Tenían una chiva para ser vendida y/o cocinada. Con las mismas dotes escapistas de Ruso y el caballo, una vez logró colarse en una ruina cercada para devorar diez plantas de mota cultivadas con esmero por Beto. Días después, un coyote de mayores artes la secuestró sin alertar siquiera a los perros, mostrándome que guardar la vida no siempre depende de los mejores cuidados.

En Potrero las mulas y caballos vagan libres por el valle y sólo se capturan para las faenas. Por eso en temporadas de celo, las noches retumban por estampidas de frenético mestizaje con saldos de orejas mochas, patas renqueantes y zonas en carne viva. Al verlos todos tan jodidos pensé en la explotación de sus dueños, pero resulta que el estado salvaje puede causarles peores consecuencias.

Así pues, cuando los animales no sirven al hogar, deben mantenerse a raya. A Beto, como estaba medio loco y tenía un don para entenderlos, a veces le encargaban domar potros, sacar víboras de los corrales o tirar colmenas en las casas. Conocía detalles para tomar insospechables precauciones, me enseñó a sacar miel sin lastimar a las abejas y presumía relatos barbáricos de sus días en el tráfico ilegal de especies.

Me cuesta explicar la influencia de los animales en mi vida con todo este contexto que fluctúa entre tratarlos como mascotas o empleados, de un desapego pragmático hasta la pasión por entenderlos, sabiendo cómo les desplazamos las frustraciones del campo y las carencias urbanas -maltrato vs. obsesión-. Se me ocurre como ejemplo, encontrarme ahora más tolerante a la fiesta brava que ante quienes besuquean la lengua de sus perrhijos.

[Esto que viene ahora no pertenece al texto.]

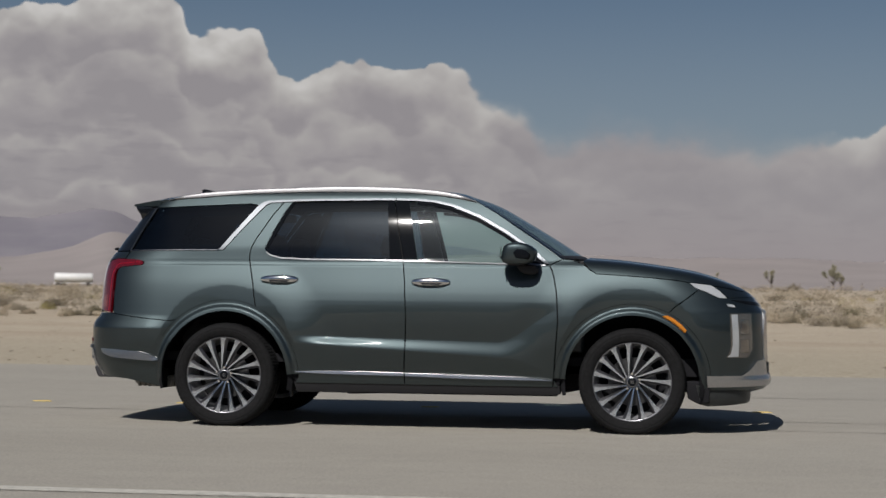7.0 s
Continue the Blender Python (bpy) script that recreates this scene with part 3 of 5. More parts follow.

Condeno la compra de mascotas exóticas, pero recibí a la Chapa con gusto y la intención de agradecer su compañía con respeto para no limitar su lado salvaje con mis afectos. La llamaron así porque logró salir dos veces de su encierro y claro, por la serie homónima de Netflix; por eso, en el esmero de crearle un hábitat con arena, plantas y cuevas de fósiles que traje del desierto, incluí un tronquito saliendo de la pecera a una maceta para que pudiera ejercer su instinto escapista.